Copy out the material below in full, but not its images.

** Begin Given data **

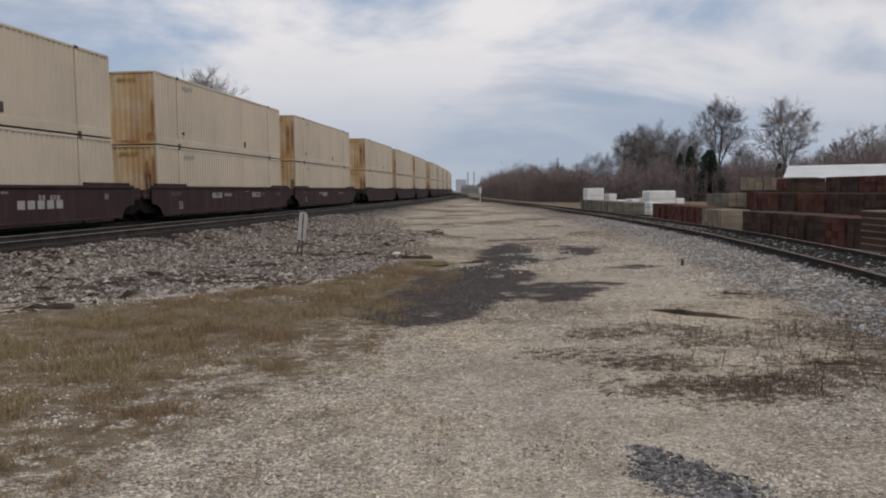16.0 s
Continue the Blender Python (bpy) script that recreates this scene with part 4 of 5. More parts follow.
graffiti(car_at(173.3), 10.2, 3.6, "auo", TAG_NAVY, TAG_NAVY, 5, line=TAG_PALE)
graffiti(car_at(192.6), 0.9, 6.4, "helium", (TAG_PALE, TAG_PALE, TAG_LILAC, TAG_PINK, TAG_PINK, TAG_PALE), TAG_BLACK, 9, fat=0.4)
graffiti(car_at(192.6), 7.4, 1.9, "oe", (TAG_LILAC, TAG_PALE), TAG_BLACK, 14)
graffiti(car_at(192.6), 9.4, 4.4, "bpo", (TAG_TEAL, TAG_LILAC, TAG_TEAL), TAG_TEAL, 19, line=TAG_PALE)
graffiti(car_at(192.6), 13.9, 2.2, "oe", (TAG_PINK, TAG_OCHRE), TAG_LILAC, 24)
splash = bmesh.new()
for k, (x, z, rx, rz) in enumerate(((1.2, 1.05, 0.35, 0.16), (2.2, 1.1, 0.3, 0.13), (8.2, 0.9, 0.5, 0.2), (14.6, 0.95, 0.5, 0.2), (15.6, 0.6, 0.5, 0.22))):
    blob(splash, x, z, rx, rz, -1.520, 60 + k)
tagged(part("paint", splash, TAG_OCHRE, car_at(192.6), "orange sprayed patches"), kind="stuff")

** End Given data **

• _Exercise result_:
16.0 s
Continue the Blender Python (bpy) script that recreates this scene with part 4 of 5. More parts follow.
graffiti(car_at(173.3), 10.2, 3.6, "auo", TAG_NAVY, TAG_NAVY, 5, line=TAG_PALE)
graffiti(car_at(192.6), 0.9, 6.4, "helium", (TAG_PALE, TAG_PALE, TAG_LILAC, TAG_PINK, TAG_PINK, TAG_PALE), TAG_BLACK, 9, fat=0.4)
graffiti(car_at(192.6), 7.4, 1.9, "oe", (TAG_LILAC, TAG_PALE), TAG_BLACK, 14)
graffiti(car_at(192.6), 9.4, 4.4, "bpo", (TAG_TEAL, TAG_LILAC, TAG_TEAL), TAG_TEAL, 19, line=TAG_PALE)
graffiti(car_at(192.6), 13.9, 2.2, "oe", (TAG_PINK, TAG_OCHRE), TAG_LILAC, 24)
splash = bmesh.new()
for k, (x, z, rx, rz) in enumerate(((1.2, 1.05, 0.35, 0.16), (2.2, 1.1, 0.3, 0.13), (8.2, 0.9, 0.5, 0.2), (14.6, 0.95, 0.5, 0.2), (15.6, 0.6, 0.5, 0.22))):
    blob(splash, x, z, rx, rz, -1.520, 60 + k)
tagged(part("paint", splash, TAG_OCHRE, car_at(192.6), "orange sprayed patches"), kind="stuff")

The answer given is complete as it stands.